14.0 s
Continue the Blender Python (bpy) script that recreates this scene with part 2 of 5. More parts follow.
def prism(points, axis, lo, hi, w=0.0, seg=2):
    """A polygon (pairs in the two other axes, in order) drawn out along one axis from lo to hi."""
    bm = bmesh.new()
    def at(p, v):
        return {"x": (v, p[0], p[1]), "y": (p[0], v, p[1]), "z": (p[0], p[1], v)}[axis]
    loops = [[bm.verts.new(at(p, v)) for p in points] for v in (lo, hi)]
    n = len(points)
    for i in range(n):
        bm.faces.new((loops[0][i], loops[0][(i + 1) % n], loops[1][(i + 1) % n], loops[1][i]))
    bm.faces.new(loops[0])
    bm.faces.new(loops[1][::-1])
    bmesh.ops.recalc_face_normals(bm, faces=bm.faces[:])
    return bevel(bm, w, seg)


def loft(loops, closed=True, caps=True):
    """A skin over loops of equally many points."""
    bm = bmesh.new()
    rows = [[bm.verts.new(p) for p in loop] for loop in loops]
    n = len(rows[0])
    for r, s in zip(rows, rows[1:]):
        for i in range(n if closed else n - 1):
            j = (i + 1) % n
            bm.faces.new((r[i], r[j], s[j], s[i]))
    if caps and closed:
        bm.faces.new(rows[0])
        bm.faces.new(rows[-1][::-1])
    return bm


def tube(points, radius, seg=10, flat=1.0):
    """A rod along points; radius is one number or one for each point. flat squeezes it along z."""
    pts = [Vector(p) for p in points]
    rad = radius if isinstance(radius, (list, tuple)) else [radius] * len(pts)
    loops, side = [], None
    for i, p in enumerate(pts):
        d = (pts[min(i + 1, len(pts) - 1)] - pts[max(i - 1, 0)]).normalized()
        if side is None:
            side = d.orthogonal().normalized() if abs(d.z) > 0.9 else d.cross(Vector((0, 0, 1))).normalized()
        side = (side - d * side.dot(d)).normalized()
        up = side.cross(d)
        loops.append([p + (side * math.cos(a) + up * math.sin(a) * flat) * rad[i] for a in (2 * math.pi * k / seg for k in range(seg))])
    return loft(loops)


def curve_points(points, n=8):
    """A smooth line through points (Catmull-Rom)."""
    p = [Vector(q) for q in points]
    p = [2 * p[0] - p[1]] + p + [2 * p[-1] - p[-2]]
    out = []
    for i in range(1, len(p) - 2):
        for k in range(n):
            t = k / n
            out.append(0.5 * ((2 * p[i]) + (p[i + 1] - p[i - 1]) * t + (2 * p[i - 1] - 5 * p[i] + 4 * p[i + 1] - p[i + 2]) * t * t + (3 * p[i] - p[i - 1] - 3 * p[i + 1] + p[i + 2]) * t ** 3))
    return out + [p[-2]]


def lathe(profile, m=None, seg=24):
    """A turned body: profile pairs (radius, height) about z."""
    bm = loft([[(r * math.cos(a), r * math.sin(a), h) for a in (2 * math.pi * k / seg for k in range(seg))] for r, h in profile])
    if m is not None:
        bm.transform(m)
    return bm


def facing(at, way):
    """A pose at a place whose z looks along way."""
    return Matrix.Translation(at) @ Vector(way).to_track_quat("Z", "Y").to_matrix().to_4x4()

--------

The exercise: Extract the data exactly as given.

Complete answer:
14.0 s
Continue the Blender Python (bpy) script that recreates this scene with part 2 of 5. More parts follow.
def prism(points, axis, lo, hi, w=0.0, seg=2):
    """A polygon (pairs in the two other axes, in order) drawn out along one axis from lo to hi."""
    bm = bmesh.new()
    def at(p, v):
        return {"x": (v, p[0], p[1]), "y": (p[0], v, p[1]), "z": (p[0], p[1], v)}[axis]
    loops = [[bm.verts.new(at(p, v)) for p in points] for v in (lo, hi)]
    n = len(points)
    for i in range(n):
        bm.faces.new((loops[0][i], loops[0][(i + 1) % n], loops[1][(i + 1) % n], loops[1][i]))
    bm.faces.new(loops[0])
    bm.faces.new(loops[1][::-1])
    bmesh.ops.recalc_face_normals(bm, faces=bm.faces[:])
    return bevel(bm, w, seg)


def loft(loops, closed=True, caps=True):
    """A skin over loops of equally many points."""
    bm = bmesh.new()
    rows = [[bm.verts.new(p) for p in loop] for loop in loops]
    n = len(rows[0])
    for r, s in zip(rows, rows[1:]):
        for i in range(n if closed else n - 1):
            j = (i + 1) % n
            bm.faces.new((r[i], r[j], s[j], s[i]))
    if caps and closed:
        bm.faces.new(rows[0])
        bm.faces.new(rows[-1][::-1])
    return bm


def tube(points, radius, seg=10, flat=1.0):
    """A rod along points; radius is one number or one for each point. flat squeezes it along z."""
    pts = [Vector(p) for p in points]
    rad = radius if isinstance(radius, (list, tuple)) else [radius] * len(pts)
    loops, side = [], None
    for i, p in enumerate(pts):
        d = (pts[min(i + 1, len(pts) - 1)] - pts[max(i - 1, 0)]).normalized()
        if side is None:
            side = d.orthogonal().normalized() if abs(d.z) > 0.9 else d.cross(Vector((0, 0, 1))).normalized()
        side = (side - d * side.dot(d)).normalized()
        up = side.cross(d)
        loops.append([p + (side * math.cos(a) + up * math.sin(a) * flat) * rad[i] for a in (2 * math.pi * k / seg for k in range(seg))])
    return loft(loops)


def curve_points(points, n=8):
    """A smooth line through points (Catmull-Rom)."""
    p = [Vector(q) for q in points]
    p = [2 * p[0] - p[1]] + p + [2 * p[-1] - p[-2]]
    out = []
    for i in range(1, len(p) - 2):
        for k in range(n):
            t = k / n
            out.append(0.5 * ((2 * p[i]) + (p[i + 1] - p[i - 1]) * t + (2 * p[i - 1] - 5 * p[i] + 4 * p[i + 1] - p[i + 2]) * t * t + (3 * p[i] - p[i - 1] - 3 * p[i + 1] + p[i + 2]) * t ** 3))
    return out + [p[-2]]


def lathe(profile, m=None, seg=24):
    """A turned body: profile pairs (radius, height) about z."""
    bm = loft([[(r * math.cos(a), r * math.sin(a), h) for a in (2 * math.pi * k / seg for k in range(seg))] for r, h in profile])
    if m is not None:
        bm.transform(m)
    return bm


def facing(at, way):
    """A pose at a place whose z looks along way."""
    return Matrix.Translation(at) @ Vector(way).to_track_quat("Z", "Y").to_matrix().to_4x4()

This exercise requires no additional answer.